■ Work to do
Copy the records below exactly, leaving out any pictures.

::: Record list :::

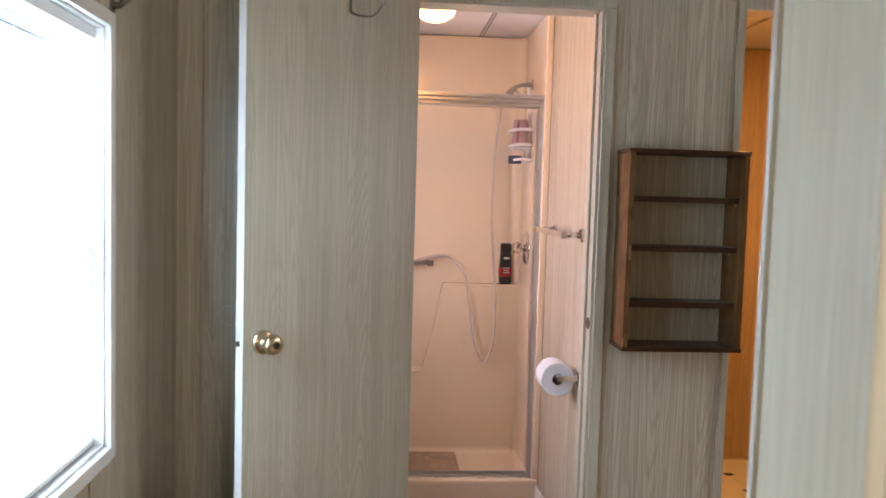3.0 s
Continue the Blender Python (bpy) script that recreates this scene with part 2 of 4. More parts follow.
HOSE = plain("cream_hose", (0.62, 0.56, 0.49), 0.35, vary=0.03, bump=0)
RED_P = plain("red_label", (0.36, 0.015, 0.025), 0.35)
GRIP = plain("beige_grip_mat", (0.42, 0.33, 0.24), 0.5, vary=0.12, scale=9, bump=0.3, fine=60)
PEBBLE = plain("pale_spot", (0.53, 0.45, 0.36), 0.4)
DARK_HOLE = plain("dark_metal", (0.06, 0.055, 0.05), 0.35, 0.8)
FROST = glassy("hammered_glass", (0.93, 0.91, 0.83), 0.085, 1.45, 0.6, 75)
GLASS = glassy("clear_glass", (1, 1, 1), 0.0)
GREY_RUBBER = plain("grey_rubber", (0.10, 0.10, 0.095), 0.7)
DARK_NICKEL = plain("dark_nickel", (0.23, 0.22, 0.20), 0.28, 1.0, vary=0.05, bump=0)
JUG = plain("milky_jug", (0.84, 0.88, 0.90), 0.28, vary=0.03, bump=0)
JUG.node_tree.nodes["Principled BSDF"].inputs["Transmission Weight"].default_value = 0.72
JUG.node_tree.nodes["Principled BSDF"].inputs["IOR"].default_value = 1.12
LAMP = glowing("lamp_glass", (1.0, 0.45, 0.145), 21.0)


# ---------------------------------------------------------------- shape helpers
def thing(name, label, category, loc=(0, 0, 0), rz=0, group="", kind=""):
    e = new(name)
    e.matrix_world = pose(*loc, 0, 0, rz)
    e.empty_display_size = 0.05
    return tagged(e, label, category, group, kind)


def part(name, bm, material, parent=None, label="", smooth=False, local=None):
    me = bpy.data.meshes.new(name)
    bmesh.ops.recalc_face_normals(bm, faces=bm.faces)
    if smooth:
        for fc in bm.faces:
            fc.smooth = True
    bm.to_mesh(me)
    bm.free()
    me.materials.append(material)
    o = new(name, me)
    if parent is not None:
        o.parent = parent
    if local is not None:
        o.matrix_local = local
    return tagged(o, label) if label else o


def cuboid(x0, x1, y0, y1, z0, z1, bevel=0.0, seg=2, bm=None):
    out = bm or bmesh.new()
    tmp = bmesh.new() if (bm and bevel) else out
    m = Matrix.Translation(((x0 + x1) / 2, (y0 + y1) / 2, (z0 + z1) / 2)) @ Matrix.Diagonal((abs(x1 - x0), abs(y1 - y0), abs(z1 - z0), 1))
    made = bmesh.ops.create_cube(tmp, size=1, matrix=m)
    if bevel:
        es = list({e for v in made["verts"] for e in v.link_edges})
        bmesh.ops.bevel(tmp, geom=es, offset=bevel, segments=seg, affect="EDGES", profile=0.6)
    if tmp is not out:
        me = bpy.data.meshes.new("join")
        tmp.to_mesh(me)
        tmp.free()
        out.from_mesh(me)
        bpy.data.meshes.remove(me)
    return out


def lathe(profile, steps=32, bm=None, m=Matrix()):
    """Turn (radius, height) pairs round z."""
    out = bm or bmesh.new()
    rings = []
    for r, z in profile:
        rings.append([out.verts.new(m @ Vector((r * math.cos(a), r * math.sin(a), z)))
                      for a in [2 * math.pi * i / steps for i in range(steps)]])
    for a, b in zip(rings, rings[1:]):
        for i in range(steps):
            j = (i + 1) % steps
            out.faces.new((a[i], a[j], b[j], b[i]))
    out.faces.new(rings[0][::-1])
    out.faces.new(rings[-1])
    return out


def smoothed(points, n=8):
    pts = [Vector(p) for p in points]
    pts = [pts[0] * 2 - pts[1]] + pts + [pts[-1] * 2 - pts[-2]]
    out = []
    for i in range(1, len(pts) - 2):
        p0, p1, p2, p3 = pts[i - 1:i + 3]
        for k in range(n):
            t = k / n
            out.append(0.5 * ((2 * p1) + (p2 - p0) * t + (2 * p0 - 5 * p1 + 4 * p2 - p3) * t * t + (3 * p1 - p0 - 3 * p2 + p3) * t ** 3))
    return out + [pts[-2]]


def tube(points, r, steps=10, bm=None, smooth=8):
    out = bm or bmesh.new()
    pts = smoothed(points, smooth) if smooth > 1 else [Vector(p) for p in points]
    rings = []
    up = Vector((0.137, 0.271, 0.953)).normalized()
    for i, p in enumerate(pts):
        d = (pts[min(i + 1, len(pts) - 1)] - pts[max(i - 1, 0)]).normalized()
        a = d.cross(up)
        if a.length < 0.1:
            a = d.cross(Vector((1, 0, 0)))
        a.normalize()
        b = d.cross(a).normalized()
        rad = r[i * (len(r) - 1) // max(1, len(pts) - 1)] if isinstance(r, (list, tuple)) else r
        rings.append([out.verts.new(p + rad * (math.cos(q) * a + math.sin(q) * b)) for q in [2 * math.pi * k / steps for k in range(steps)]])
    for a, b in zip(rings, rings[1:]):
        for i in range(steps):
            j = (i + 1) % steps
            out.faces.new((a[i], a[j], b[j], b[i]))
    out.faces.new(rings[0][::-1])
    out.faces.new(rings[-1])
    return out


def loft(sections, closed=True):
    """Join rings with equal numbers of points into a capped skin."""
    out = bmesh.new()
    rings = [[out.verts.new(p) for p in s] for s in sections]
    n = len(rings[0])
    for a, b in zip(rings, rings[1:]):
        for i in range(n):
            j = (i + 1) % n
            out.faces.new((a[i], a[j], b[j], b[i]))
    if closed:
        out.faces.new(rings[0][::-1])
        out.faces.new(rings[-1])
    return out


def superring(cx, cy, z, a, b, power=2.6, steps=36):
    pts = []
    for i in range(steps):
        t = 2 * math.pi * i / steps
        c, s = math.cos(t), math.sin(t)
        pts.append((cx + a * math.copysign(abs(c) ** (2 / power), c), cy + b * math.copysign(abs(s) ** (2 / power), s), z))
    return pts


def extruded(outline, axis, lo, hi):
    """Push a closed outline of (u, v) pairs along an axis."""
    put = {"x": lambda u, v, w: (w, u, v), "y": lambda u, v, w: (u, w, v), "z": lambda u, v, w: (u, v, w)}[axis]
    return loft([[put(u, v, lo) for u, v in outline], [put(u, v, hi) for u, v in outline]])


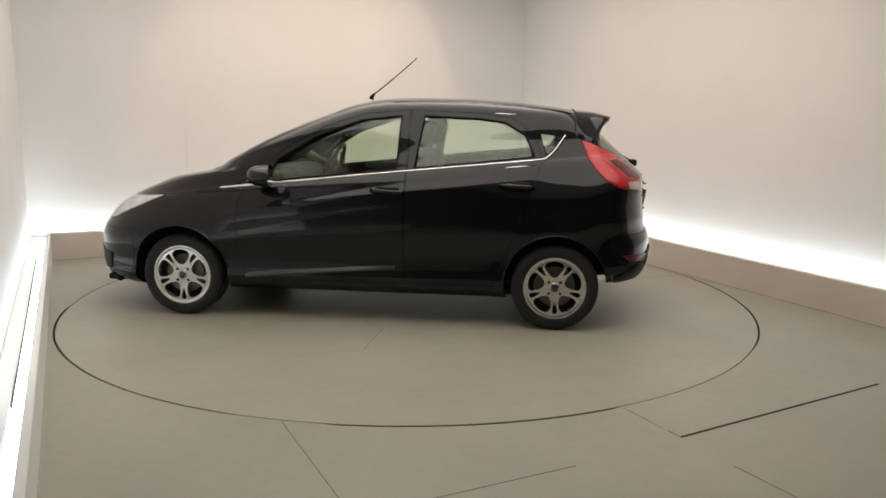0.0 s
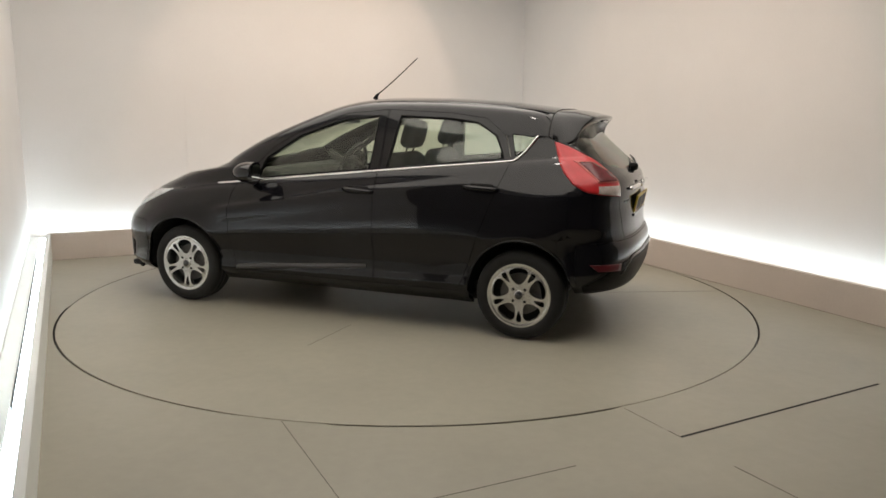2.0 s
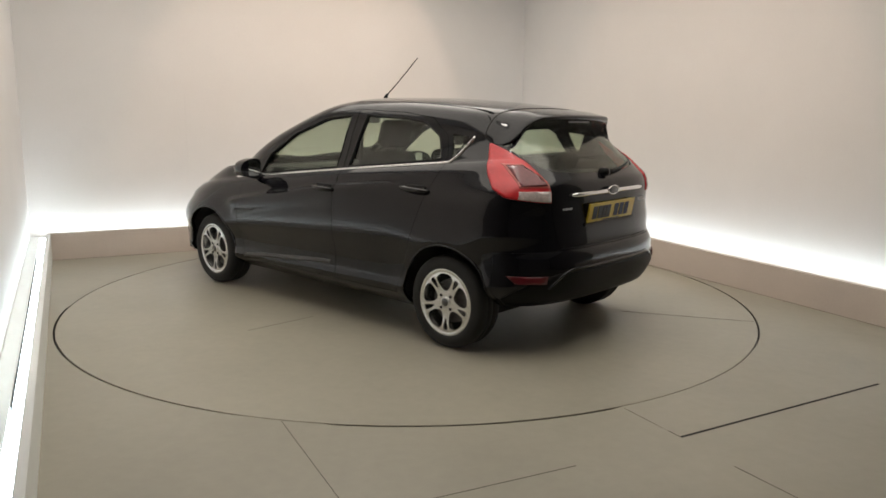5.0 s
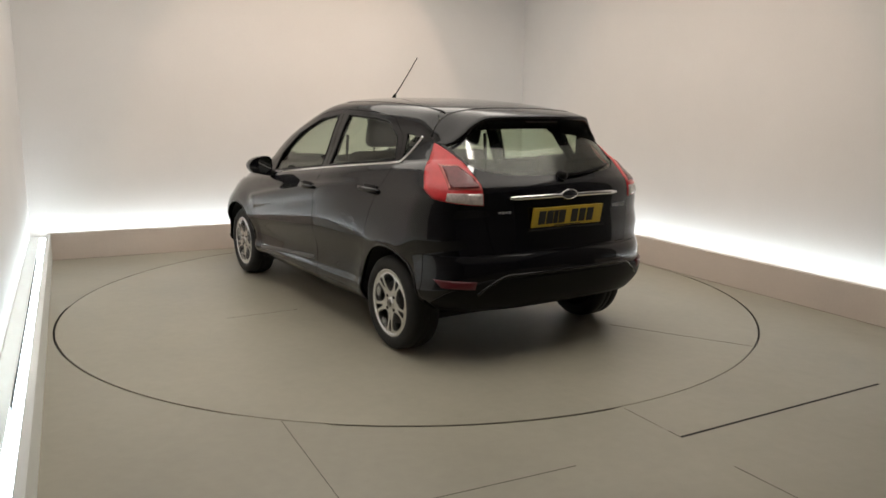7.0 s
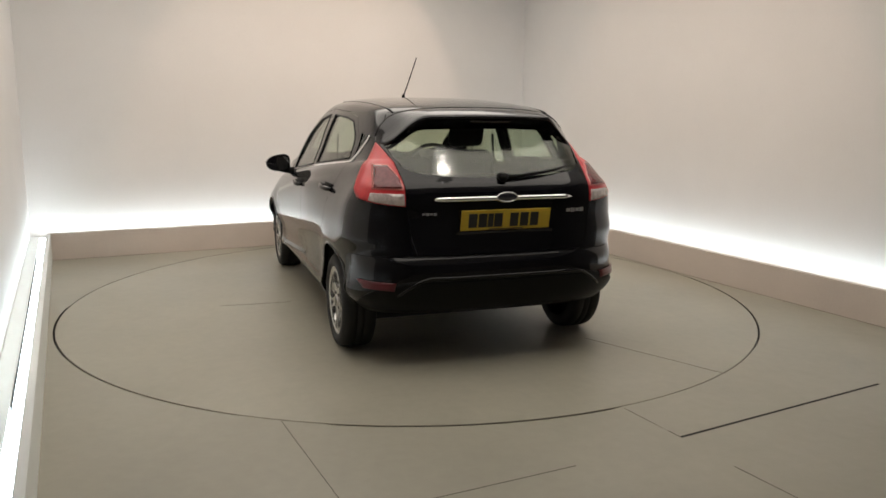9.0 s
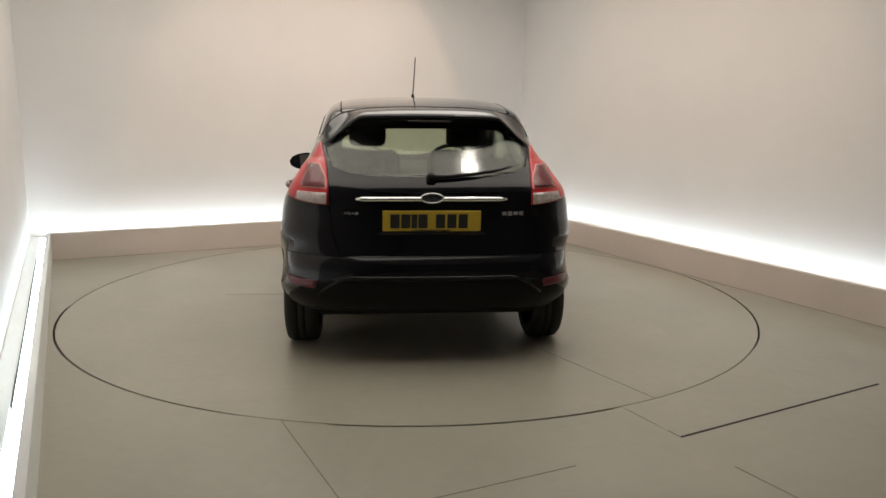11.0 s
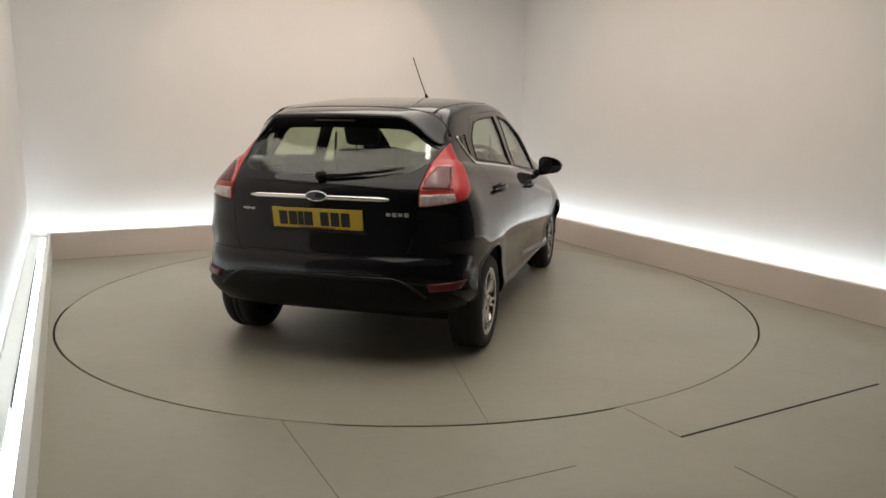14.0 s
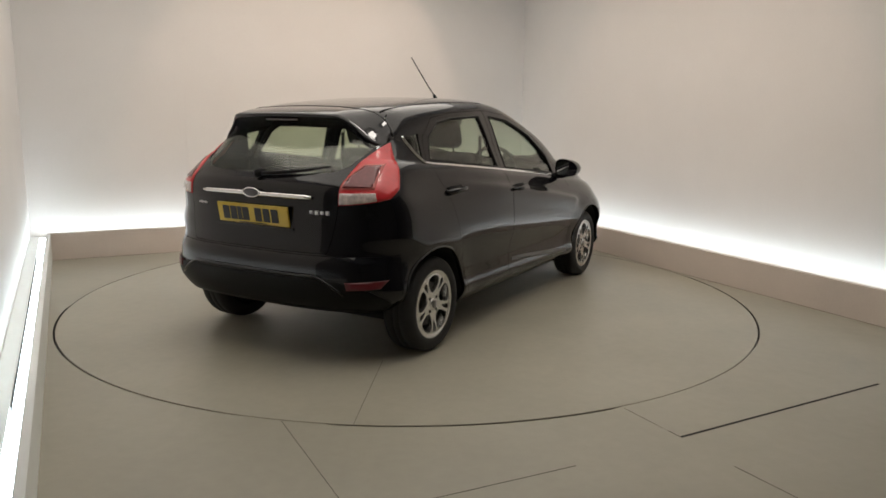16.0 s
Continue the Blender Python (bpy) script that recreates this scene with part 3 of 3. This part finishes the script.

:::

■ Response to the exercise
3.0 s
Continue the Blender Python (bpy) script that recreates this scene with part 2 of 4. More parts follow.
HOSE = plain("cream_hose", (0.62, 0.56, 0.49), 0.35, vary=0.03, bump=0)
RED_P = plain("red_label", (0.36, 0.015, 0.025), 0.35)
GRIP = plain("beige_grip_mat", (0.42, 0.33, 0.24), 0.5, vary=0.12, scale=9, bump=0.3, fine=60)
PEBBLE = plain("pale_spot", (0.53, 0.45, 0.36), 0.4)
DARK_HOLE = plain("dark_metal", (0.06, 0.055, 0.05), 0.35, 0.8)
FROST = glassy("hammered_glass", (0.93, 0.91, 0.83), 0.085, 1.45, 0.6, 75)
GLASS = glassy("clear_glass", (1, 1, 1), 0.0)
GREY_RUBBER = plain("grey_rubber", (0.10, 0.10, 0.095), 0.7)
DARK_NICKEL = plain("dark_nickel", (0.23, 0.22, 0.20), 0.28, 1.0, vary=0.05, bump=0)
JUG = plain("milky_jug", (0.84, 0.88, 0.90), 0.28, vary=0.03, bump=0)
JUG.node_tree.nodes["Principled BSDF"].inputs["Transmission Weight"].default_value = 0.72
JUG.node_tree.nodes["Principled BSDF"].inputs["IOR"].default_value = 1.12
LAMP = glowing("lamp_glass", (1.0, 0.45, 0.145), 21.0)


# ---------------------------------------------------------------- shape helpers
def thing(name, label, category, loc=(0, 0, 0), rz=0, group="", kind=""):
    e = new(name)
    e.matrix_world = pose(*loc, 0, 0, rz)
    e.empty_display_size = 0.05
    return tagged(e, label, category, group, kind)


def part(name, bm, material, parent=None, label="", smooth=False, local=None):
    me = bpy.data.meshes.new(name)
    bmesh.ops.recalc_face_normals(bm, faces=bm.faces)
    if smooth:
        for fc in bm.faces:
            fc.smooth = True
    bm.to_mesh(me)
    bm.free()
    me.materials.append(material)
    o = new(name, me)
    if parent is not None:
        o.parent = parent
    if local is not None:
        o.matrix_local = local
    return tagged(o, label) if label else o


def cuboid(x0, x1, y0, y1, z0, z1, bevel=0.0, seg=2, bm=None):
    out = bm or bmesh.new()
    tmp = bmesh.new() if (bm and bevel) else out
    m = Matrix.Translation(((x0 + x1) / 2, (y0 + y1) / 2, (z0 + z1) / 2)) @ Matrix.Diagonal((abs(x1 - x0), abs(y1 - y0), abs(z1 - z0), 1))
    made = bmesh.ops.create_cube(tmp, size=1, matrix=m)
    if bevel:
        es = list({e for v in made["verts"] for e in v.link_edges})
        bmesh.ops.bevel(tmp, geom=es, offset=bevel, segments=seg, affect="EDGES", profile=0.6)
    if tmp is not out:
        me = bpy.data.meshes.new("join")
        tmp.to_mesh(me)
        tmp.free()
        out.from_mesh(me)
        bpy.data.meshes.remove(me)
    return out


def lathe(profile, steps=32, bm=None, m=Matrix()):
    """Turn (radius, height) pairs round z."""
    out = bm or bmesh.new()
    rings = []
    for r, z in profile:
        rings.append([out.verts.new(m @ Vector((r * math.cos(a), r * math.sin(a), z)))
                      for a in [2 * math.pi * i / steps for i in range(steps)]])
    for a, b in zip(rings, rings[1:]):
        for i in range(steps):
            j = (i + 1) % steps
            out.faces.new((a[i], a[j], b[j], b[i]))
    out.faces.new(rings[0][::-1])
    out.faces.new(rings[-1])
    return out


def smoothed(points, n=8):
    pts = [Vector(p) for p in points]
    pts = [pts[0] * 2 - pts[1]] + pts + [pts[-1] * 2 - pts[-2]]
    out = []
    for i in range(1, len(pts) - 2):
        p0, p1, p2, p3 = pts[i - 1:i + 3]
        for k in range(n):
            t = k / n
            out.append(0.5 * ((2 * p1) + (p2 - p0) * t + (2 * p0 - 5 * p1 + 4 * p2 - p3) * t * t + (3 * p1 - p0 - 3 * p2 + p3) * t ** 3))
    return out + [pts[-2]]


def tube(points, r, steps=10, bm=None, smooth=8):
    out = bm or bmesh.new()
    pts = smoothed(points, smooth) if smooth > 1 else [Vector(p) for p in points]
    rings = []
    up = Vector((0.137, 0.271, 0.953)).normalized()
    for i, p in enumerate(pts):
        d = (pts[min(i + 1, len(pts) - 1)] - pts[max(i - 1, 0)]).normalized()
        a = d.cross(up)
        if a.length < 0.1:
            a = d.cross(Vector((1, 0, 0)))
        a.normalize()
        b = d.cross(a).normalized()
        rad = r[i * (len(r) - 1) // max(1, len(pts) - 1)] if isinstance(r, (list, tuple)) else r
        rings.append([out.verts.new(p + rad * (math.cos(q) * a + math.sin(q) * b)) for q in [2 * math.pi * k / steps for k in range(steps)]])
    for a, b in zip(rings, rings[1:]):
        for i in range(steps):
            j = (i + 1) % steps
            out.faces.new((a[i], a[j], b[j], b[i]))
    out.faces.new(rings[0][::-1])
    out.faces.new(rings[-1])
    return out


def loft(sections, closed=True):
    """Join rings with equal numbers of points into a capped skin."""
    out = bmesh.new()
    rings = [[out.verts.new(p) for p in s] for s in sections]
    n = len(rings[0])
    for a, b in zip(rings, rings[1:]):
        for i in range(n):
            j = (i + 1) % n
            out.faces.new((a[i], a[j], b[j], b[i]))
    if closed:
        out.faces.new(rings[0][::-1])
        out.faces.new(rings[-1])
    return out


def superring(cx, cy, z, a, b, power=2.6, steps=36):
    pts = []
    for i in range(steps):
        t = 2 * math.pi * i / steps
        c, s = math.cos(t), math.sin(t)
        pts.append((cx + a * math.copysign(abs(c) ** (2 / power), c), cy + b * math.copysign(abs(s) ** (2 / power), s), z))
    return pts


def extruded(outline, axis, lo, hi):
    """Push a closed outline of (u, v) pairs along an axis."""
    put = {"x": lambda u, v, w: (w, u, v), "y": lambda u, v, w: (u, w, v), "z": lambda u, v, w: (u, v, w)}[axis]
    return loft([[put(u, v, lo) for u, v in outline], [put(u, v, hi) for u, v in outline]])


0.0 s
2.0 s
5.0 s
7.0 s
9.0 s
11.0 s
14.0 s
16.0 s
Continue the Blender Python (bpy) script that recreates this scene with part 3 of 3. This part finishes the script.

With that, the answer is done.